Bürger bremsen Windkraft-Ausbau
Es wird eng, verdammt eng im Land. Es gibt kaum eine niederösterreichische Gemeinde mehr, in der in den letzten Monaten nicht ein Windrad-Betreiber angeklopft hat. Die Branche boomt wie selten zuvor. Die Atomkatastrophe im japanischen Fukushima und der Trend zur Alternativenergie lassen die Propeller vielerorts wie Schwammerln aus dem Boden schießen. Allein heuer werden im Land 73 neue Windräder montiert (s. Grafik).

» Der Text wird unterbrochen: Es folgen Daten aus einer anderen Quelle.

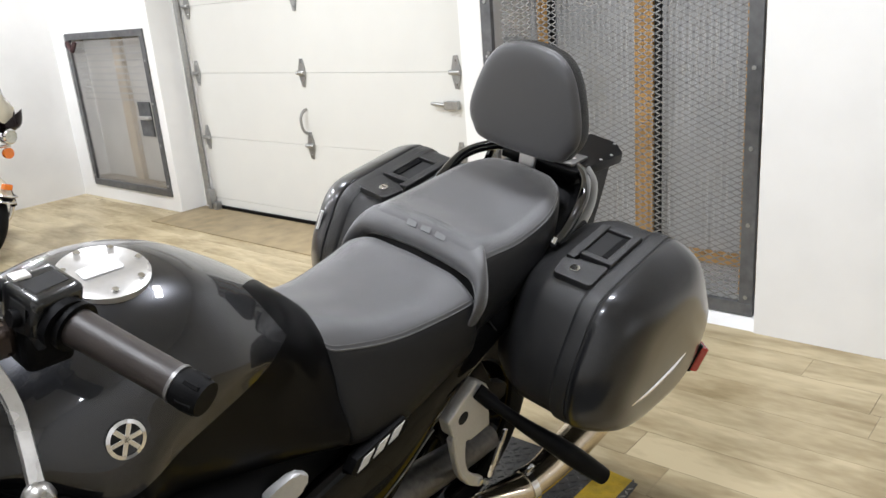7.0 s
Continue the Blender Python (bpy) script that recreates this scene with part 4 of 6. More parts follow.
# mirrors
def mirror(s):
    def ring(pts):
        return [(x, s * y, z) for x, y, z in pts]
    rings = [ring([(0.066, 0.262, 1.085), (0.10, 0.25, 1.135), (0.13, 0.25, 1.14), (0.145, 0.25, 1.085), (0.118, 0.255, 1.055), (0.08, 0.26, 1.06)]),
             ring([(0.068, 0.30, 1.115), (0.115, 0.285, 1.172), (0.165, 0.29, 1.172), (0.183, 0.30, 1.10), (0.145, 0.305, 1.068), (0.085, 0.305, 1.078)]),
             ring([(0.11, 0.39, 1.15), (0.15, 0.385, 1.20), (0.20, 0.385, 1.195), (0.214, 0.38, 1.118), (0.178, 0.385, 1.085), (0.12, 0.39, 1.103)]),
             ring([(0.160, 0.462, 1.166), (0.185, 0.460, 1.203), (0.212, 0.455, 1.193), (0.220, 0.445, 1.14), (0.200, 0.448, 1.112), (0.165, 0.458, 1.128)]),
             ring([(0.180, 0.474, 1.163), (0.195, 0.473, 1.185), (0.210, 0.470, 1.18), (0.217, 0.464, 1.138), (0.204, 0.466, 1.118), (0.185, 0.472, 1.13)])]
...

Der Plafonds ist offensichtlich noch lange nicht erreicht. Beim Energieversorger EVN häufen sich die Anmeldungen von Windrad-Firmen. 43 Unternehmen buhlen um die besten Standorte. Insgesamt liegen Anmeldungen für insgesamt 3500 Megawatt quer durch das Land vor – wobei die meisten Anlagen im Wein-, Waldviertel und im südlichen Niederösterreich geplant sind. Konkret bedeutet das, dass bis zum Jahr 2030 an die 1000 Windräder aufgestellt werden könnten. Doch die Praxis sieht anders aus. Laut EVN-Sprecher Stefan Zach bleibt nur ein Viertel bis ein Drittel davon übrig.
Lokale Initiativen
Apropos Widerstand: Den gibt es mittlerweile zuhauf. Im Wein- und im Waldviertel haben sich örtliche Initiativen zu einem überregional agierenden Netzwerk zusammengeschlossen. Sie wettern gegen die befürchtete Windrad-Invasion und sorgen sich um die Verschandelung der sanften Hügellandschaft. Wie im Bezirk Waidhofen/Thaya: In der ersten Ausbaustufe – ab 2014 – sind am „Predigtstuhl“ in der Gemeinde Großsiegharts fünf Großwindräder geplant. Zumindest über einen Teilerfolg dürfen sich deren Gegner bereits freuen. Vizebürgermeister Gerhard Matzinger will nun alle Bürger in Großsiegharts über das Projekt abstimmen lassen. „Die Ablehnung ist derart stark zu spüren, dass eine Volksabstimmung Sinn macht“, sagt er. Bei der nächsten Gemeinderatssitzung will er den Antrag dafür stellen.
Den Windkraft-Raumordnungsplan wird es laut Umweltlandesrat Stephan Pernkopf aber auch künftig nicht geben. Pernkopf vertraut auf die strengen Gesetze, in denen auch dem Landschaftsschutz ein gewichtige Rolle zukomme. „Ich lege großen Wert darauf, dass die Entscheidungen vor Ort fallen. Diese Energiegewinnung muss von den Menschen mitgetragen werden.“
Gabriela G. ist eine streitbare Frau. 2003 wurde der Lehrerin aus NÖ ein Windpark „vor die Türe“ gesetzt. Seit damals stehen im Abstand von rund 1000 Metern zu ihrem Grundstück drei Windriesen. Informiert war G. über das Projekt nicht worden – oder zumindest unzureichend, wenn man dem Urteil des Obersten Gerichtshofes folgt. G. klagte auch wegen „akustischer Tief- und Hochfrequenzen, hörbarer Impulstöne, Schattenwurf und dem Discoeffekt“. Was auf dem Papier nach spröder Techniker-Sprache klingt, hat in der Praxis gesundheitliche Auswirkungen auf sie und ihren Sohn, erzählt sie. Unter Schlafstörungen, Nasenbluten und Ohrensausen leiden sie seither. Während die akustischen Frequenzen für das menschliche Ohr nicht hörbar sind, ist der „Flimmer-Discoeffekt“ wahrnehmbar. Dabei handelt es sich um den Schattenwurf der Rotorblätter. Entschieden ist der Fall nicht, im Extremfall droht den Betreibern aber die Stilllegung der Anlagen.